The new automated online service will, the Edinburgh-based lender said, deliver personalised advice for customers with more than £250,000 to invest.
However, the Financial Conduct Authority (FCA) said such services could make financial advice cheaper.
A Natwest and RBS spokesperson said in a statement: “Our customers increasingly want to bank with us using digital technology. As a result, we are scaling back our face-to-face advisers and significantly investing in an online investing platform that enables us to help a new group of customers with as little as £500 to invest.”
RBS also revealed that it plans to cut a further 200 jobs in insurance products through the utilisation of the new technology.
After a seven-month study, the FCA’s Financial Advice Market Review concluded that the new technology could “play a major role in driving down costs”.
The FCA said it should also set up a new advice unit to help financial firms set up the automated programmes - known as robo-advice.
Such programmes allow consumers to go online, answer some questions, and receive financial help without having to pay for individually-tailored suggestions.
At least three more High Street banks are thought to be planning to launch such services.
Banks scaled down their financial advice services in 2013, when a review by the previous regulator made it impractical for them to provide cost-effective help to most consumers.

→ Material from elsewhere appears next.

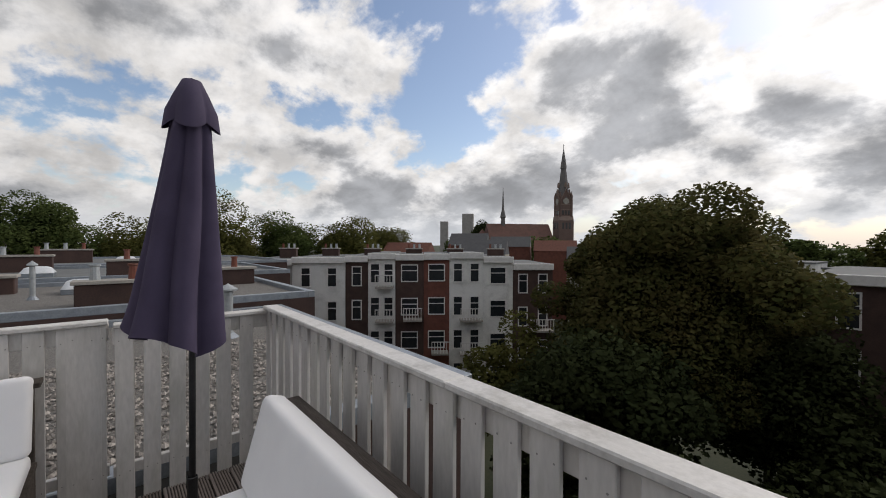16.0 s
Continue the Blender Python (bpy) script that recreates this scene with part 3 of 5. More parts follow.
def pillow(parent_m, size, label):
    bm = bmesh.new()
    n = 18
    half = size / 2
    for side in (1, -1):
        g = []
        for i in range(n + 1):
            row = []
            for j in range(n + 1):
                u, w = 2 * i / n - 1, 2 * j / n - 1
                pin = 1 - 0.10 * (1 - (u * w) ** 2) * max(abs(u), abs(w)) ** 2
                t = max(0.0, (1 - u ** 2) * (1 - w ** 2)) ** 0.42
                x = u * half * pin
                y = w * half * pin
                z = side * (0.085 * t) + 0.013 * t * noise.noise(Vector((u * 2.6, w * 2.6, side))) + 0.004 * t * noise.noise(Vector((u * 9, w * 9, side)))
                row.append(bm.verts.new((x, y, z if t > 0 else 0)))
            g.append(row)
        for i in range(n):
            for j in range(n):
                q = (g[i][j], g[i + 1][j], g[i + 1][j + 1], g[i][j + 1])
                bm.faces.new(q if side > 0 else q[::-1])
    bmesh.ops.remove_doubles(bm, verts=bm.verts, dist=0.0006)
    p = part("cushion", bm, PILLOW, None, smooth=True)
    p.matrix_world = parent_m
    return tagged(p, label, "pillow")


def sofa(m, length, label):
    """A box bench of weathered planks along local +x, seat towards local -y; back at y = 0.9."""
    s = empty("garden_sofa", m, label, "sofa", "sofas")
    D = 0.80
    for z0, z1 in ((0.005, 0.228), (0.235, 0.452)):
        part("front_plank", box(0.0, length, 0.0, 0.028, z0, z1, 0.004), OLDWOOD, s)
        for a in (0.0, length - 0.028):
            part("side_plank", box(a, a + 0.028, 0.030, D, z0, z1, 0.004), OLDWOOD, s)
    part("seat_board", box(-0.012, length + 0.012, -0.018, D, 0.455, 0.484, 0.004), OLDWOOD, s)
    part("back_board", box(0.0, length, D + 0.01, D + 0.04, 0.005, 0.925, 0.004), OLDWOOD, s)
    part("back_top", box(-0.03, length + 0.03, D - 0.02, D + 0.12, 0.927, 0.955, 0.004), OLDWOOD, s)
    part("seat_cushion", cushion(0.0, length, -0.028, D - 0.10, 0.486, 0.582, 0.014), CUSHION, s, "white canvas seat cushion", smooth=True)
    part("back_cushion", cushion(0.0, length, -0.060, 0.060, 0.0, 0.45, 0.012, 1), CUSHION, s, "white canvas back cushion", smooth=True, m=pose(0, D - 0.135, 0.572, -15, 0, 0))
    return s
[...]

The FCA said that many consumers did not want to pay for full regulated advice, but simply wanted more informal guidance.
It recommended several ways in which employers could be encouraged to give such guidance, with consumers able to pay for it over a period of time.
And it suggested that consumers be given “nudges” at certain times in their lives to prompt them to take action on their finances.
“The package of reforms we have laid out today will help increase both the accessibility and affordability of the advice and guidance, to ensure that consumers get the help they really need when they really need it,” said Tracey McDermott, the FCA’s acting chief executive.
The FCA also said the Treasury should consider allowing those nearing the age of 55 to access some of their pension pots to pay for financial advice.
And it recommended that the government should champion the idea of “pensions dashboards” - a means by which consumers can keep track of different pension plans they have paid into over the course of their working lives.